Adapun waktu, menurut Ar-Razi adalah substansi yang mengalir (jauhar yajri) dan bersifat kekal. Ar-Razi membagi waktu menjadi dua bagian, yaitu:
·         waktu mutlaq (al-dahr) adalah zaman yang tidak memiliki awal dan akhir serta bersifat  universal.
·         waktu relatif (al-mahsur atau al-waqt) adalah waktu yang berlandaskan pada pergerakan planet-planet, bintang-bintang dan materi.

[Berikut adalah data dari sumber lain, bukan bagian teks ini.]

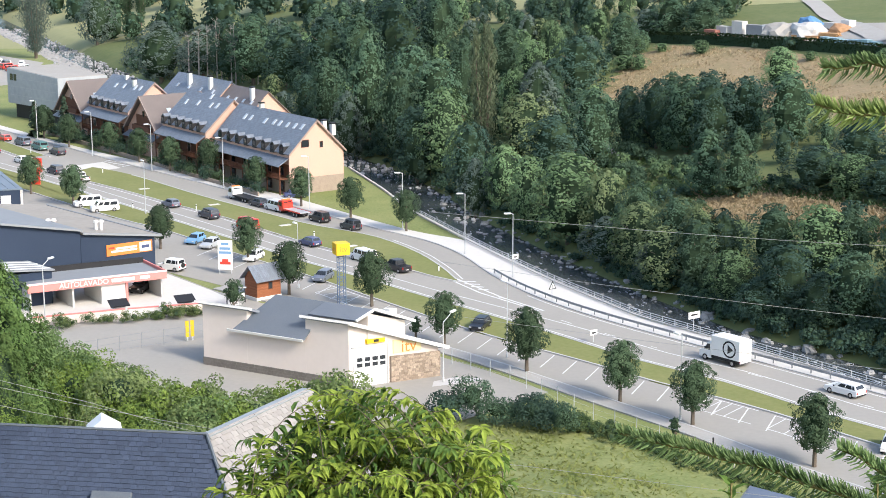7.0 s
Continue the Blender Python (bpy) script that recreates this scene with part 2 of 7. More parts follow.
def inside(poly, x, y):
    """Whether a point of the plan lies within a closed outline."""
    hit = False
    for (x0, y0), (x1, y1) in zip(poly, poly[1:] + poly[:1]):
        if (y0 > y) != (y1 > y) and x < x0 + (y - y0) / (y1 - y0) * (x1 - x0):
            hit = not hit
    return hit


def ease(a, b, v):
    t = min(1.0, max(0.0, (v - a) / (b - a)))
    return t * t * (3 - 2 * t)


def terrain(x, y):
    u = x - bank(y)
    if u < -0.005:
        v = 0.797 * x + 0.604 * y
        s = max((y - 160) / 160, (v - 112) / 112)
        z = -0.06 + 51.5 * max(0.0, -s) ** 1.3 * (1 - 0.1 * ease(25, 90, abs(x)))   # the slope below the balcony
        return z
    if u < 12:
        return -2.1 - 0.5 * sin(u / 12 * pi)
    hill = 0.0
    rise = u - 16
    if rise > 0:
        hill = 0.205 * min(rise, 118) + 0.02 * max(0, min(rise - 118, 75)) + 0.33 * max(0, rise - 193)
        hill += 1.2 * noise.noise((x * 0.03, y * 0.03, 0.3)) * ease(0, 30, rise)
    return -2.1 + 2.6 * ease(11, 17, u) + hill


def build_ground():
    us = [-1500, -900, -600, -450, -350, -280, -230, -190, -160, -135, -115, -98, -84, -72, -60, -50, -40, -30, -20, -12, -6, -2, -0.35,
          -0.3, -0.01, 0.0, 1, 3, 5, 7, 9, 11, 11.9, 12.1, 13.5, 15, 17, 20, 24, 28, 33, 38, 44, 50, 57, 62, 66, 70, 74, 78, 82, 86, 90, 94, 98, 102, 106, 110, 114, 118,
          122, 126, 130, 135, 140, 147, 155, 170, 185, 200, 220, 250, 300, 380, 480, 650, 900, 1300]
    ys = list(range(-300, 0, 30)) + list(range(0, 130, 6)) + list(range(130, 420, 5)) + list(range(420, 760, 12)) + list(range(760, 1500, 40)) + [1600, 1800, 2100, 2500]
    vs = [(bank(y) + u, y, terrain(bank(y) + u, y)) for y in ys for u in us]
    w = len(us)
    fs, kinds = [], []
    for j in range(len(ys) - 1):
        for i in range(w - 1):
            fs.append((j * w + i, j * w + i + 1, (j + 1) * w + i + 1, (j + 1) * w + i))
            u, y = (us[i] + us[i + 1]) / 2, (ys[j] + ys[j + 1]) / 2
            kinds.append(ground_kind(u, y))
    ob = mesh_ob("ground", vs, fs, [GRASS, WOOD_FLOOR, DRY, FIELD, GRAVEL], smooth=True)
    ob.data.polygons.foreach_set("material_index", kinds)
    tagged(ob, "grassy valley floor and wooded hillside with dry patches", "ground", kind="structure")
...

Bersifat partikular dan tidak kekal serta terbatas karena ia terikat dengan gerakan terbit dan tenggelamnya matahari.

2.      Moral
Adapun pemikiran Ar-Razi tentang moral, sebagai tertuamh dalam bukunya Al-Thib al-Ruhani dan Al-Sirah  al-Falsafiyyah, bahwa tingkah laku pun mestilah berdasarkan petunjuk rasio. Hawa nafsu harus berada dibawah kendali akal dan agama.
Berkaitan dengan jiwa, Ar-Razi mengharuskan seorang dokter untuk mengetahui kedokteran jiwa (al-Thibb al-Ruhani) dan kedokteran tubuh (al-Thibb al-jasmani) secara bersama-sama. Kebutuhan kepada kedokteran jiwa adalah untuk menjaga keseimbangan jiwa, agar tidak minus maupun over. Menurutnya terdapat hubungan yang erat antara jiwa dan tubuh. Misalnya, emosi seseorang tidak akan terjadi kecuali dengan melalui persepsi indrawi. Hal ini dapat berpengaruh terhadap moral seseorang.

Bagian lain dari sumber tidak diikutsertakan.